For instance, the figure below shows the energy surface (in this case the energy is the reconstruction error) produced by different algorithms after training on a dataset of points sampled from a spiral (the points in magenta). We can see the energy surface produced by A) PCA, B) K-Means, C) 2-1-2 auto-encoder neural net, D) 2-20-2 auto-encoder neural net trained by maximum likelihood, E) 2-20-2 auto-encoder neural net trained my maximum margin loss, and F) a 2-20-2 network trained with a sparse coding algorithm. All these algorithms are able to avoid flat energy surfaces, and the apparently very different shapes of these energies can be understood under the principle described above of explicit or implicit energy pull-up.

AUTONOMOUS ROBOT NAVIGATION

I developed several unsupervised learning algorithms to extract visual features for the DARPA project called LAGR (learning applied to ground robots). We used the learned features to do long range stereo helping the robot navigate in unknown outdoor environments.

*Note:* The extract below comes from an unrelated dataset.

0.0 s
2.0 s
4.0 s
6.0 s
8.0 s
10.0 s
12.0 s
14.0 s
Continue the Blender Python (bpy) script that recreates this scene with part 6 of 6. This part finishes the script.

AUTOMATIC RECOGNITION OF BIOLOGICAL PARTICLES

While I was at Caltech, I worked on a system for automatic recognition of biological particles in microscopic images, such as pollen grains and cells in human specimen. The system is composed of (1) a detector, and (2) a classifier assigning a particles to its category. The figure shows the tool I designed to collect the pollen data. After acquiring an image from the microscope, an expert had to detect and label the pollen grains. These were subsequently used to train the algorithm for automatic recognition. In this image, there are two Chinese elm pollen grains, the other particles are just debris.